Imagine a hexagonal dance floor where the choreography is mathematically perfect.

  • Symmetry: If you rotate the floor 60 degrees or flip it over a mirror, the Red and Blue dancers swap places perfectly.
  • The Effect: This perfect symmetry creates a massive "spin-splitting." Electrons with "up" spin take one path, and "down" spin take another.
  • The Catch: In a perfect crystal, this effect usually only works if the magnetic direction (the "Néel vector") is lying flat on the floor. If you stand the dancers up (out-of-plane), the effect vanishes, and the "highway" closes.

2. The Doped Crystal (The Imperfect Dance)

Now, imagine we swap a few dancers. Maybe we replace a Blue dancer with a slightly different Blue dancer (Se, Sb, or I).

  • Single Swap: If you swap just one dancer, the symmetry is slightly wobbly, but the "mirror" and "rotation" rules still hold up enough. The Altermagnet effect stays strong. It's like a dance troupe with one substitute; the routine still looks perfect from a distance.
  • Double Swap: If you swap two dancers, things get messy. Depending on where you put them, you might break the perfect rotation rules.
    • Scenario A (Ideal): The two swaps are placed symmetrically. The Altermagnet effect remains perfect.
    • Scenario B (Quasi-Altermagnet): The two swaps are placed randomly. The perfect rotation symmetry is broken. The "mirror" is cracked.

3. Enter "Quasi-Altermagnetism" (The "Good Enough" Effect)

This is the paper's big breakthrough. When the symmetry is broken (Scenario B), the material doesn't just become a normal magnet. It becomes a Quasi-altermagnet.

  • What is it? It's like a dance where the Red and Blue teams are almost perfectly balanced, but not quite. The "highways" for the electrons are still there, but they are a bit bumpy. The spin-splitting isn't perfectly equal on both sides anymore.
  • Why is it cool? Even though it's "imperfect," it still retains the most important feature: momentum-dependent spin splitting. The electrons still separate based on their direction, just not as perfectly as before.
  • The Bonus: Because the symmetry is broken, something amazing happens. In the perfect crystal, you couldn't get a specific electrical effect (called the Anomalous Hall Effect) if the dancers stood up. But in the "Quasi" version, because the symmetry is broken, you can now get this effect even when the dancers are standing up!

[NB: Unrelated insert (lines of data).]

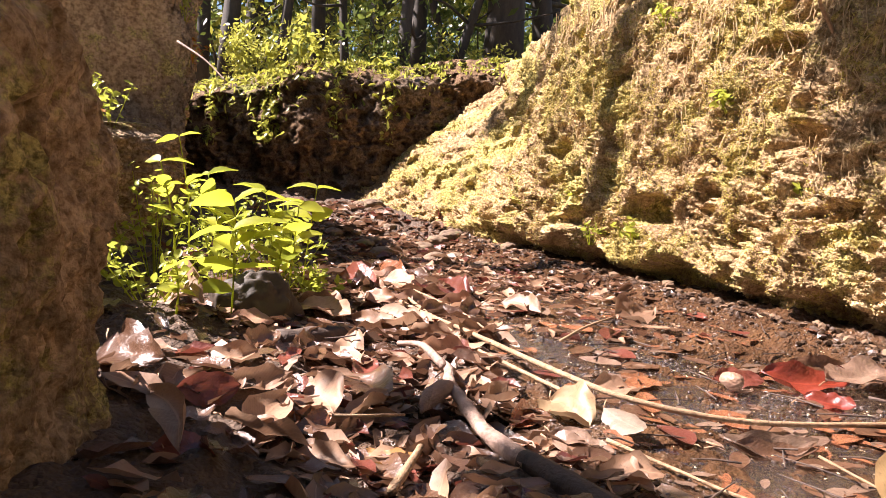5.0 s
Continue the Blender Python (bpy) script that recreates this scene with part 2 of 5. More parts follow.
CHANNEL = [(-3, 0.95), (0, 0.82), (1, 0.68), (2, 0.58), (3, 0.40), (4.2, 0.10), (6, -0.3)]
WALL_FOOT = [(-4, 2.2), (-1, 1.45), (-0.2, 1.27), (0.2, 1.22), (0.45, 1.19), (0.93, 1.09), (0.97, 1.10), (1.05, 1.09), (1.24, 1.02), (1.6, 0.98),
             (1.9, 0.93), (2.1, 0.86), (2.85, 0.68), (3.3, 0.50), (3.6, 0.34), (4.0, 0.02), (4.3, -0.12), (4.6, -0.2), (5, -0.3)]
LEFT_FOOT = [(-4, -1.0), (-0.6, -0.5), (0.1, -0.31), (0.45, -0.265), (0.60, -0.272), (0.68, -0.33), (0.80, -0.56), (1.3, -0.66), (1.9, -0.70), (2.6, -0.72),
             (3.2, -0.84), (3.7, -0.93), (4.2, -1.2), (5, -1.5)]


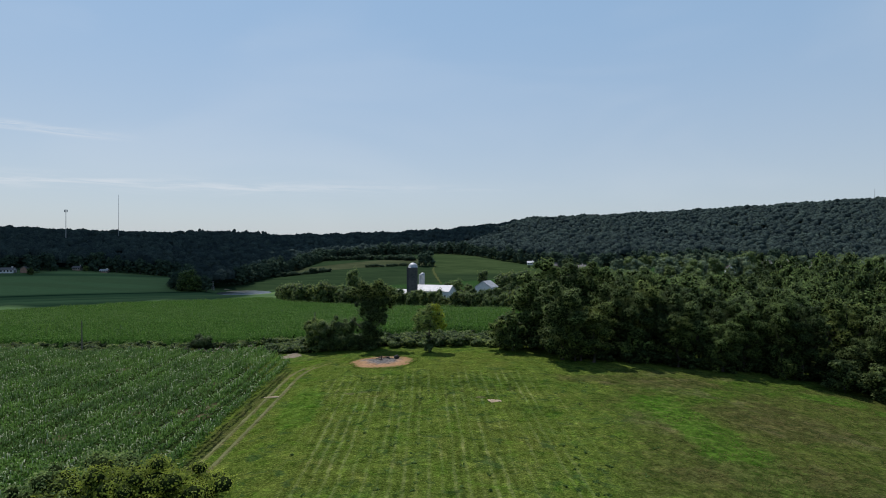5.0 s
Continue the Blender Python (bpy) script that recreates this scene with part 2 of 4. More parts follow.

The "So What?" for Real Life

Why should a regular person care about "Quasi-altermagnets"?

  1. Real World is Messy: In the real world, you can't make perfect crystals. There are always defects. This paper tells us that we don't need to stress about perfection. Even "messy" crystals can still do the cool Altermagnet tricks.
  2. Tuning the Switch: The researchers found that by choosing which atoms to swap (doping) and where to put them, they can turn the "Anomalous Hall Effect" on or off, or change its direction.
    • Analogy: Think of it like a dimmer switch for electricity. In a perfect crystal, the switch is stuck in one position. In these doped crystals, you can slide the dimmer to get exactly the amount of electrical current you want.
  3. Future Tech: This opens the door for better, more efficient spintronic devices (electronics that use electron spin instead of just charge). These devices could be faster and use less energy. The "Quasi" state might actually be better for applications because it's more flexible and easier to control than the rigid, perfect state.

Summary in One Sentence

The researchers discovered that even when you "break" a perfect magnetic crystal with impurities, it doesn't lose its superpowers; instead, it transforms into a slightly imperfect but highly tunable "Quasi-altermagnet" that can do things the perfect version couldn't do, like generating electricity in new directions.